The lumber market is “kind of a race to the bottom” on price, he said, because there are numerous other portable sawmill operators in the region. Although he still cuts some lumber, he has developed business cutting slabs for hobbyists, cabinet and custom furniture makers. “The bulk of my business is slabbing…That’s been a great niche.” One customer, for example, has a cabinet and furniture shop.
He also deals with people in urban areas who may have a sentimental attachment for a tree. When it comes down, one way or another, they want something made out of it.
Many of the trees J.R. deals with in urban areas are big. He cut an American elm – 6 feet in diameter at the butt, it forked out to 9 feet, and the log was 15 feet long – into 10 slabs. “Every slab had metal in it,” he recalled.
“When you have a log that big,” said J.R., other small portable sawmill operators cannot handle it. The wood otherwise would wind up in a landfill, burned, or processed into firewood.
His customers also include tree service business, furniture makers, contractors, carpenters, hobbyists. They drive from northern Minnesota and southern Wisconsin. J.R. also goes on the road. Once arriving on site, his sawmill can be up and running in 30 minutes.
He markets his business through a website (ww.logboy.com) but also through word of mouth and referrals. “It comes in waves, like anything else,” he said. On his website J.R. provides information about services and prices for sawing, slabbing, surfacing, and slabs and lumber.
Pricing depends on the job (milling or slabbing), the species, and whether he supplies the logs. About 50 percent of his business is contract sawing, and the other includes supplying the wood. He charges an hourly rate for contract slabbing and by the board foot for milling lumber.
Some customers want some slabs out of a log and lumber out of the rest of it. He even has cut slabs for other portable sawmill owners who remanufacture them into other wood products.
Although the region’s forests contain both hardwood and softwood trees, most of his work is with hardwood logs. Some of the dominant hardwood species in the region are oak, maple, walnut, cherry, poplar, and ash.
Woodworking is still a hobby he pursues. He enjoys making fine furniture and cabinets.
His taste for woodworking usually runs to fine furniture. “I always have a backlog of people” who want him to make something out of wood, he said.
J.R. has distinguished himself in professional lumberjack sports. Hayward hosts the annual Lumberjack World Championships, a series of lumberjack sporting events, and he began competing in a log rolling school for children at the tender age of 5.
J.R. has won world championships in log rolling and boom running, an event in which contestants run the length of about nine or 10 logs connected end-to-end in the water, a distance of about 100 feet. Before being activated for military duty and deployed to Iraq, he had won six world titles in logrolling and three in boom running.

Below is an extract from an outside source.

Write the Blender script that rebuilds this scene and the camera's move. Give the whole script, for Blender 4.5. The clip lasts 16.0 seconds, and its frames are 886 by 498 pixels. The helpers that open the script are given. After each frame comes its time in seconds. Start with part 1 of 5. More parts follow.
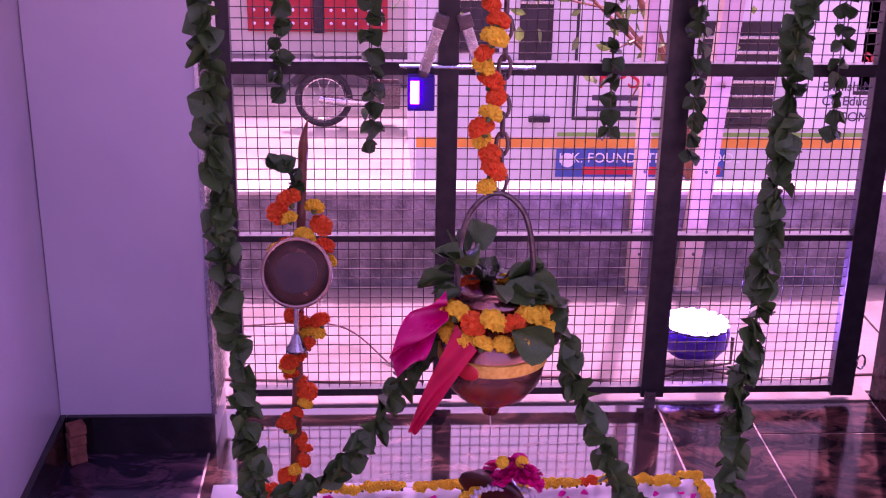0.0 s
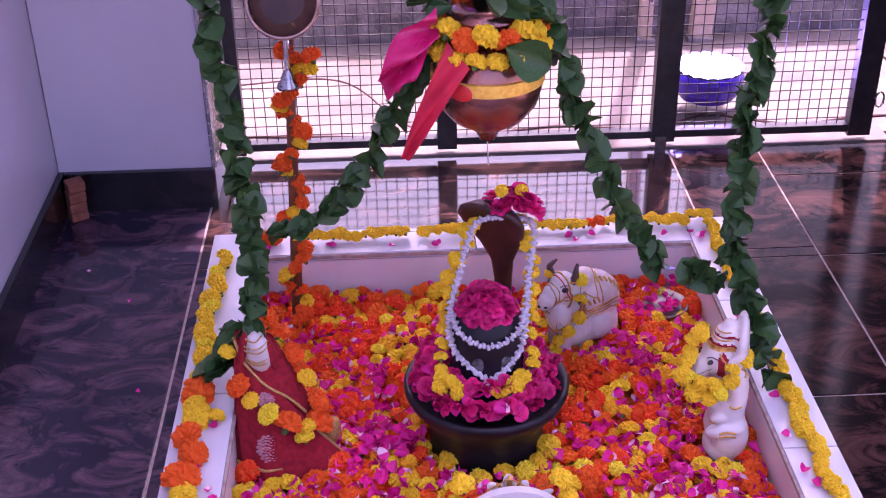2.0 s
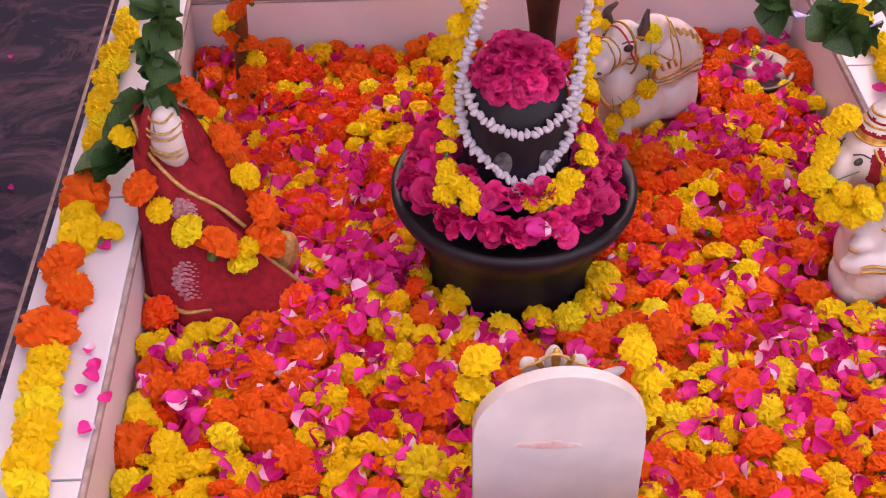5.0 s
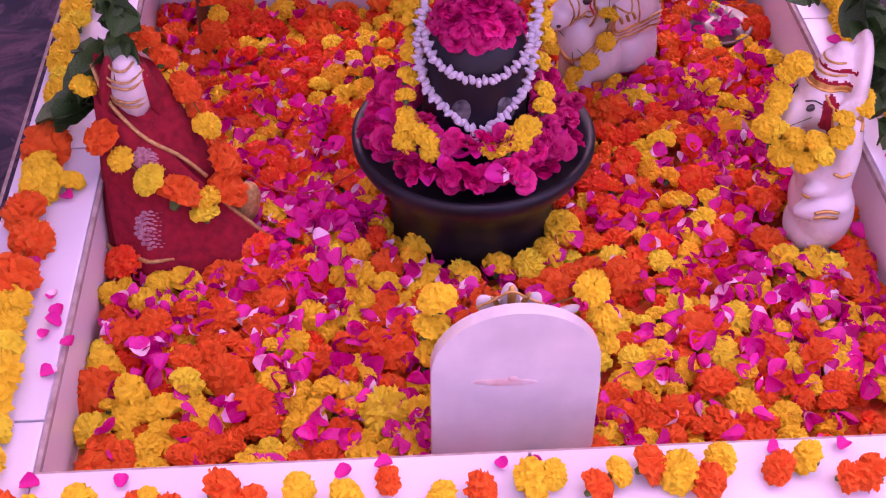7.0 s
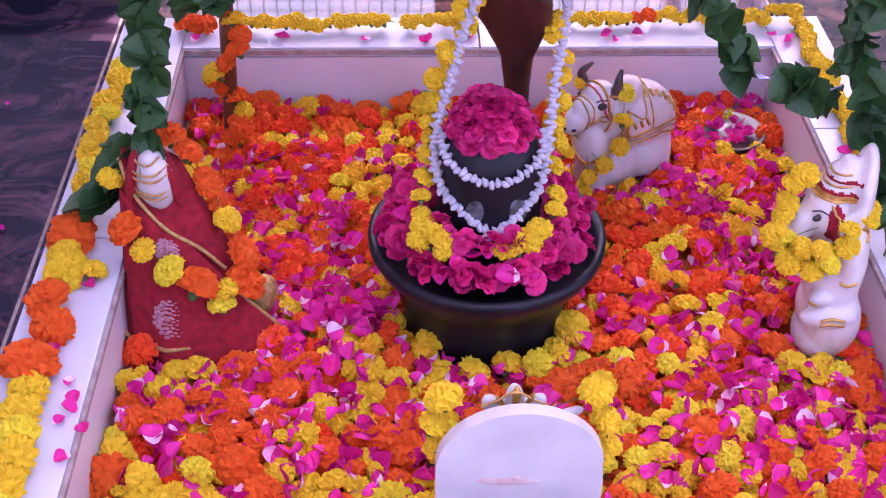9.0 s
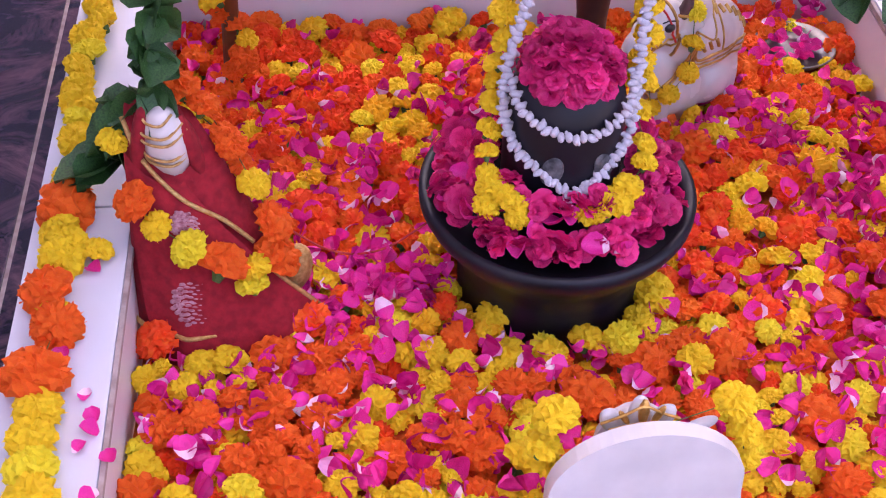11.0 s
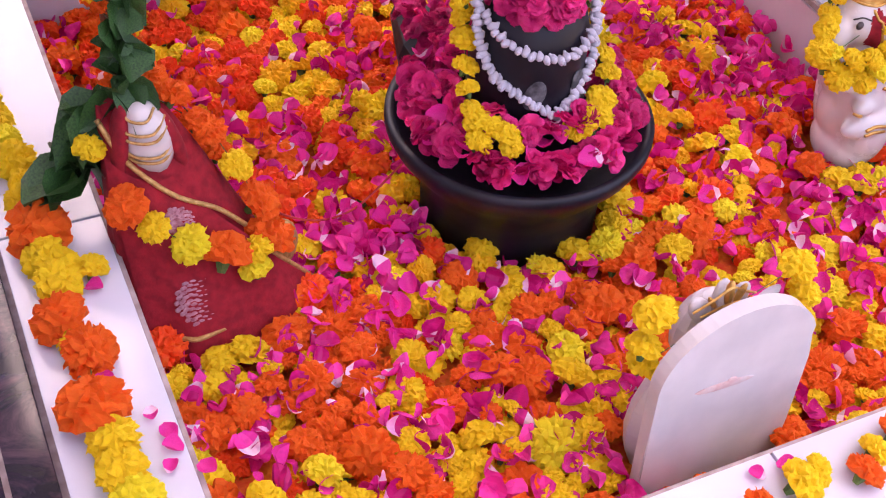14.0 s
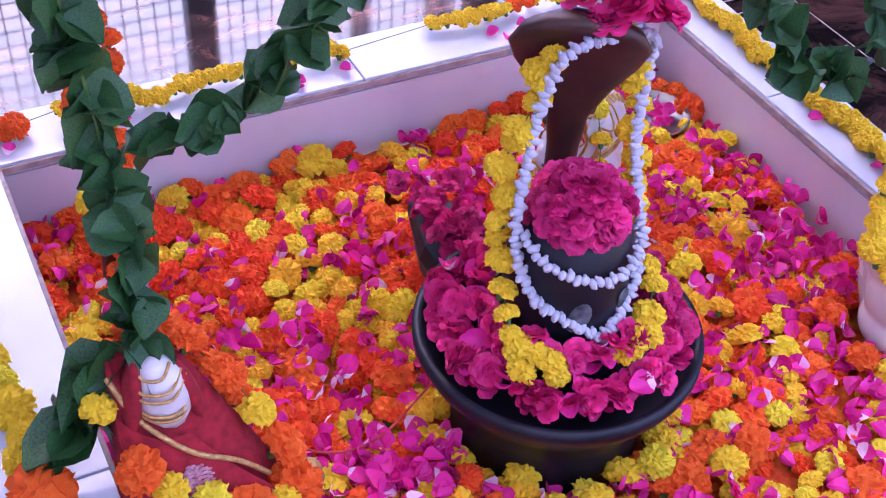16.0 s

His nine world titles put him in a three-way tie with a Michigan man and a Canadian man. There is another Canadian who holds 10 world titles. J.R.’s goal is to notch one more to tie at 10 and then win 11, which would be more than anyone else.

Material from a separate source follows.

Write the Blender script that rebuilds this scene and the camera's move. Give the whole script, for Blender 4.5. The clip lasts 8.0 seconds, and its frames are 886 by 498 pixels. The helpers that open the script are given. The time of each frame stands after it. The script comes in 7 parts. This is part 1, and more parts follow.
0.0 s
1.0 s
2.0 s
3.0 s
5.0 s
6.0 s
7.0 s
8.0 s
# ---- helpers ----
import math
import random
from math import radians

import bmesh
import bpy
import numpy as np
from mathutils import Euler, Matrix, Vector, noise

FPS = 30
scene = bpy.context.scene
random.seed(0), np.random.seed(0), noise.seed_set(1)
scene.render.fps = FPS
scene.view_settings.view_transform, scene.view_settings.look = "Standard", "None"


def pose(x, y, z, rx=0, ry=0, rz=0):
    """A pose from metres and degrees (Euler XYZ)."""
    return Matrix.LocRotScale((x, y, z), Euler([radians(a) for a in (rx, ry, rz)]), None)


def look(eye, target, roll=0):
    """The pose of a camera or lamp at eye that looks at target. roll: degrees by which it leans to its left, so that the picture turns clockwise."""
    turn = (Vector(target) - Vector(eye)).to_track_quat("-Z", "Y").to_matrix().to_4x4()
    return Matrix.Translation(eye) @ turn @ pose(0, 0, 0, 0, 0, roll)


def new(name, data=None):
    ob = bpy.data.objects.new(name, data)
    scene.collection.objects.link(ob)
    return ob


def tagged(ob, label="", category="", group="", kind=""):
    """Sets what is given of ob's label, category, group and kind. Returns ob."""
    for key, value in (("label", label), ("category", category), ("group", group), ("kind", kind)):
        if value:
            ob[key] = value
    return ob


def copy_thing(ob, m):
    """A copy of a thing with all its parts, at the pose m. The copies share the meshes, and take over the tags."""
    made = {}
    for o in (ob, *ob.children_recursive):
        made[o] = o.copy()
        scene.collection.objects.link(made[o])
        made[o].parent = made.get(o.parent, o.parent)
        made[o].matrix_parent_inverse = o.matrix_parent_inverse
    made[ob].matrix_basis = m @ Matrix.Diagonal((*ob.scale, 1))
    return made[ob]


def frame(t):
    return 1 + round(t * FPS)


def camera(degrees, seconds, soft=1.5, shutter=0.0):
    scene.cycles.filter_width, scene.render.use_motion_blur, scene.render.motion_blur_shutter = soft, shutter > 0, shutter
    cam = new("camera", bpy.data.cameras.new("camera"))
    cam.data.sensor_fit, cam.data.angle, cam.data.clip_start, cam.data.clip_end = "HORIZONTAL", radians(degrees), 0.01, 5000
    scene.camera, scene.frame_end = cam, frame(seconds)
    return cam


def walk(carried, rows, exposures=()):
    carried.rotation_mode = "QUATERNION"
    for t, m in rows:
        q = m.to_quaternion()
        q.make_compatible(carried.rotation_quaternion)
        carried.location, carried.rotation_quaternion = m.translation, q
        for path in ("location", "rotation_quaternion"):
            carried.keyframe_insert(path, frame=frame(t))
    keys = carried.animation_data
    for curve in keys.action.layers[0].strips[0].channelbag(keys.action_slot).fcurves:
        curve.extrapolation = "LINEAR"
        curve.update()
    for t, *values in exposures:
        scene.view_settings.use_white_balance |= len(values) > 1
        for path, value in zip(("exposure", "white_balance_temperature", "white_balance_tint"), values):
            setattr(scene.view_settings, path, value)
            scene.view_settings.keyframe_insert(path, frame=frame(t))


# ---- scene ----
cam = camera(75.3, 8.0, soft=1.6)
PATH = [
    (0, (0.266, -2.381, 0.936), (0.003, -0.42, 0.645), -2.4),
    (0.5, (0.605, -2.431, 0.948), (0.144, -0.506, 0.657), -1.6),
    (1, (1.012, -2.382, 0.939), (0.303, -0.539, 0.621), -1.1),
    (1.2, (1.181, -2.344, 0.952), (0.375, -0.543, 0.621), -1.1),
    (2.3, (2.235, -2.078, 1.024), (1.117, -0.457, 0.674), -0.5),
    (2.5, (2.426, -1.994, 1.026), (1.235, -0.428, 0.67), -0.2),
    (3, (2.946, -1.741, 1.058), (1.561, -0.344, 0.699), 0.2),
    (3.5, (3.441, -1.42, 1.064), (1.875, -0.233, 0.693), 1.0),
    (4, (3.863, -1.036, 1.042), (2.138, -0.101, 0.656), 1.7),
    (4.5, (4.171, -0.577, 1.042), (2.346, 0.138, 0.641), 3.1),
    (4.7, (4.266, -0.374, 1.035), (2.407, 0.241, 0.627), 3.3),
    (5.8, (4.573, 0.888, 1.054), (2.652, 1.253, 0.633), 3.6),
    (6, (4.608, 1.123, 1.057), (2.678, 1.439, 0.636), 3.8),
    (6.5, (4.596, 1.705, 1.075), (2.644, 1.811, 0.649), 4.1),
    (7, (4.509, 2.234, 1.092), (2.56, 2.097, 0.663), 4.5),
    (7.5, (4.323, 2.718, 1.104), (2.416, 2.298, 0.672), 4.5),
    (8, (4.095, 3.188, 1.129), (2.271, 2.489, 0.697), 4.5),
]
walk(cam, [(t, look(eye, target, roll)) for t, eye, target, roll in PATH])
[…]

Boom running is “kind of a younger man’s game,” said J.R., for those who “don’t mind falling now and then and cracking a few ribs.” As he started getting older, he got a “little smarter and less stupid” and gave up the event.
He is currently training every day for the upcoming lumberjack sports season. Although he has sworn off boom running, he still competes in log rolling. His training regimen includes running and-or bicycling and log rolling.